▸ Stated goal:
Skip every picture and transcribe the remaining material exactly.

╭─ Dataset section

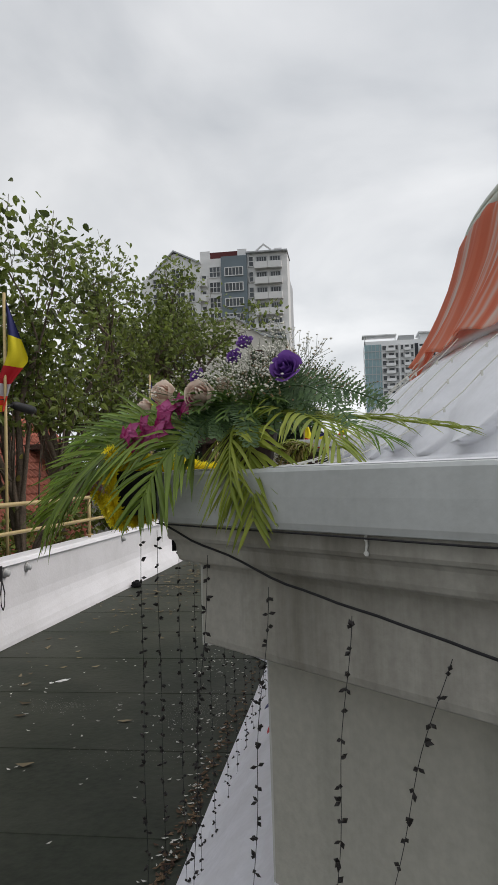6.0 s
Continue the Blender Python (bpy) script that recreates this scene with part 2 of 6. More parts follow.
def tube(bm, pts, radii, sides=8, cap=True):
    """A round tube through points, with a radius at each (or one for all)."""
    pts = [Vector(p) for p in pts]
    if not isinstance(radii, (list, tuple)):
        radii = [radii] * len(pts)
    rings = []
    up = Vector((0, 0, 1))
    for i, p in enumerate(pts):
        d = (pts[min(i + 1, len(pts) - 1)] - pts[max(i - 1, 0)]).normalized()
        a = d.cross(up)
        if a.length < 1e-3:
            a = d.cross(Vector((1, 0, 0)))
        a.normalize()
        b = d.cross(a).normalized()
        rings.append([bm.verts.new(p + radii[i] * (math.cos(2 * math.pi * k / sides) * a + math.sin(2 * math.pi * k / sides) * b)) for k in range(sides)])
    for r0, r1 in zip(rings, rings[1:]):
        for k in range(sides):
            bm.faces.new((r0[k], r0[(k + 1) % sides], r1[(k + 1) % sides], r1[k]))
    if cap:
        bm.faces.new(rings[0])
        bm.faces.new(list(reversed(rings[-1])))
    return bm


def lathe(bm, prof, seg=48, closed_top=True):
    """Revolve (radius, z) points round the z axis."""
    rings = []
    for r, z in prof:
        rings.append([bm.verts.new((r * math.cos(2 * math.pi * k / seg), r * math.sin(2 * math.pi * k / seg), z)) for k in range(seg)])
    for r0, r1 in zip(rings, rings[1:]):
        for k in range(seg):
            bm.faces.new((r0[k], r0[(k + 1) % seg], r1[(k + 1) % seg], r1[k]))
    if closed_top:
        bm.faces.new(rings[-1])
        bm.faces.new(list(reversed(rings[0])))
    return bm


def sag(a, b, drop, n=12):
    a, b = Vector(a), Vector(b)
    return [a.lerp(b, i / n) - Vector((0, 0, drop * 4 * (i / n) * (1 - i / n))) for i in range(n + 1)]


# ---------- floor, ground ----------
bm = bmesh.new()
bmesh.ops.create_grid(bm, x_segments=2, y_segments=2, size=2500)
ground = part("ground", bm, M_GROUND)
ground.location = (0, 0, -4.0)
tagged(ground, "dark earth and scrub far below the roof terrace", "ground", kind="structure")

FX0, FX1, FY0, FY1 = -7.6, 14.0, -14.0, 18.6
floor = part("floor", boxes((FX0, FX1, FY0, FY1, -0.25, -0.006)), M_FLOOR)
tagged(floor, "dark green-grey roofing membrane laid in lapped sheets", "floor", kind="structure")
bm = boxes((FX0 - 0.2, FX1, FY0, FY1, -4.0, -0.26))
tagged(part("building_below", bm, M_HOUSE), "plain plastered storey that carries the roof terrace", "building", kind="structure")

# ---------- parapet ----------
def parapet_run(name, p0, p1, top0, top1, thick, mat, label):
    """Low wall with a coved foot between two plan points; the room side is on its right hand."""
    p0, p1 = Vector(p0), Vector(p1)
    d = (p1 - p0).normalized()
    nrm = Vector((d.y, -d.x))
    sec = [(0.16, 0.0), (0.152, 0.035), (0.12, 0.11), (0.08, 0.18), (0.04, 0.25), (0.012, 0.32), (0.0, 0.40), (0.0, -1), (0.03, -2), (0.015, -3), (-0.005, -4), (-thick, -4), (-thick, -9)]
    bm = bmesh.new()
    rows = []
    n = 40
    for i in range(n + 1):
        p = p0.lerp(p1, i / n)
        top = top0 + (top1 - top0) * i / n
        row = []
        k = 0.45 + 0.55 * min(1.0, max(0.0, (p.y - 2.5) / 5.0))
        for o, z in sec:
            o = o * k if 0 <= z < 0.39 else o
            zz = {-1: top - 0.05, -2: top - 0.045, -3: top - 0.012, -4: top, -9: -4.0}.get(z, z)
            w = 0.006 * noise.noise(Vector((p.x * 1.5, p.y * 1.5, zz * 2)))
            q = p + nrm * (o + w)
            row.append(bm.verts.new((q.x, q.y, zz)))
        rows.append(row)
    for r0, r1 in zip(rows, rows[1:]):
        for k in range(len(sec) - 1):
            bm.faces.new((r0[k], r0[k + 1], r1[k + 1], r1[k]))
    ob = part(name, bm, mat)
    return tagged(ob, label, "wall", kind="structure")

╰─

▸ Output below:
6.0 s
Continue the Blender Python (bpy) script that recreates this scene with part 2 of 6. More parts follow.
def tube(bm, pts, radii, sides=8, cap=True):
    """A round tube through points, with a radius at each (or one for all)."""
    pts = [Vector(p) for p in pts]
    if not isinstance(radii, (list, tuple)):
        radii = [radii] * len(pts)
    rings = []
    up = Vector((0, 0, 1))
    for i, p in enumerate(pts):
        d = (pts[min(i + 1, len(pts) - 1)] - pts[max(i - 1, 0)]).normalized()
        a = d.cross(up)
        if a.length < 1e-3:
            a = d.cross(Vector((1, 0, 0)))
        a.normalize()
        b = d.cross(a).normalized()
        rings.append([bm.verts.new(p + radii[i] * (math.cos(2 * math.pi * k / sides) * a + math.sin(2 * math.pi * k / sides) * b)) for k in range(sides)])
    for r0, r1 in zip(rings, rings[1:]):
        for k in range(sides):
            bm.faces.new((r0[k], r0[(k + 1) % sides], r1[(k + 1) % sides], r1[k]))
    if cap:
        bm.faces.new(rings[0])
        bm.faces.new(list(reversed(rings[-1])))
    return bm


def lathe(bm, prof, seg=48, closed_top=True):
    """Revolve (radius, z) points round the z axis."""
    rings = []
    for r, z in prof:
        rings.append([bm.verts.new((r * math.cos(2 * math.pi * k / seg), r * math.sin(2 * math.pi * k / seg), z)) for k in range(seg)])
    for r0, r1 in zip(rings, rings[1:]):
        for k in range(seg):
            bm.faces.new((r0[k], r0[(k + 1) % seg], r1[(k + 1) % seg], r1[k]))
    if closed_top:
        bm.faces.new(rings[-1])
        bm.faces.new(list(reversed(rings[0])))
    return bm


def sag(a, b, drop, n=12):
    a, b = Vector(a), Vector(b)
    return [a.lerp(b, i / n) - Vector((0, 0, drop * 4 * (i / n) * (1 - i / n))) for i in range(n + 1)]


# ---------- floor, ground ----------
bm = bmesh.new()
bmesh.ops.create_grid(bm, x_segments=2, y_segments=2, size=2500)
ground = part("ground", bm, M_GROUND)
ground.location = (0, 0, -4.0)
tagged(ground, "dark earth and scrub far below the roof terrace", "ground", kind="structure")

FX0, FX1, FY0, FY1 = -7.6, 14.0, -14.0, 18.6
floor = part("floor", boxes((FX0, FX1, FY0, FY1, -0.25, -0.006)), M_FLOOR)
tagged(floor, "dark green-grey roofing membrane laid in lapped sheets", "floor", kind="structure")
bm = boxes((FX0 - 0.2, FX1, FY0, FY1, -4.0, -0.26))
tagged(part("building_below", bm, M_HOUSE), "plain plastered storey that carries the roof terrace", "building", kind="structure")

# ---------- parapet ----------
def parapet_run(name, p0, p1, top0, top1, thick, mat, label):
    """Low wall with a coved foot between two plan points; the room side is on its right hand."""
    p0, p1 = Vector(p0), Vector(p1)
    d = (p1 - p0).normalized()
    nrm = Vector((d.y, -d.x))
    sec = [(0.16, 0.0), (0.152, 0.035), (0.12, 0.11), (0.08, 0.18), (0.04, 0.25), (0.012, 0.32), (0.0, 0.40), (0.0, -1), (0.03, -2), (0.015, -3), (-0.005, -4), (-thick, -4), (-thick, -9)]
    bm = bmesh.new()
    rows = []
    n = 40
    for i in range(n + 1):
        p = p0.lerp(p1, i / n)
        top = top0 + (top1 - top0) * i / n
        row = []
        k = 0.45 + 0.55 * min(1.0, max(0.0, (p.y - 2.5) / 5.0))
        for o, z in sec:
            o = o * k if 0 <= z < 0.39 else o
            zz = {-1: top - 0.05, -2: top - 0.045, -3: top - 0.012, -4: top, -9: -4.0}.get(z, z)
            w = 0.006 * noise.noise(Vector((p.x * 1.5, p.y * 1.5, zz * 2)))
            q = p + nrm * (o + w)
            row.append(bm.verts.new((q.x, q.y, zz)))
        rows.append(row)
    for r0, r1 in zip(rows, rows[1:]):
        for k in range(len(sec) - 1):
            bm.faces.new((r0[k], r0[k + 1], r1[k + 1], r1[k]))
    ob = part(name, bm, mat)
    return tagged(ob, label, "wall", kind="structure")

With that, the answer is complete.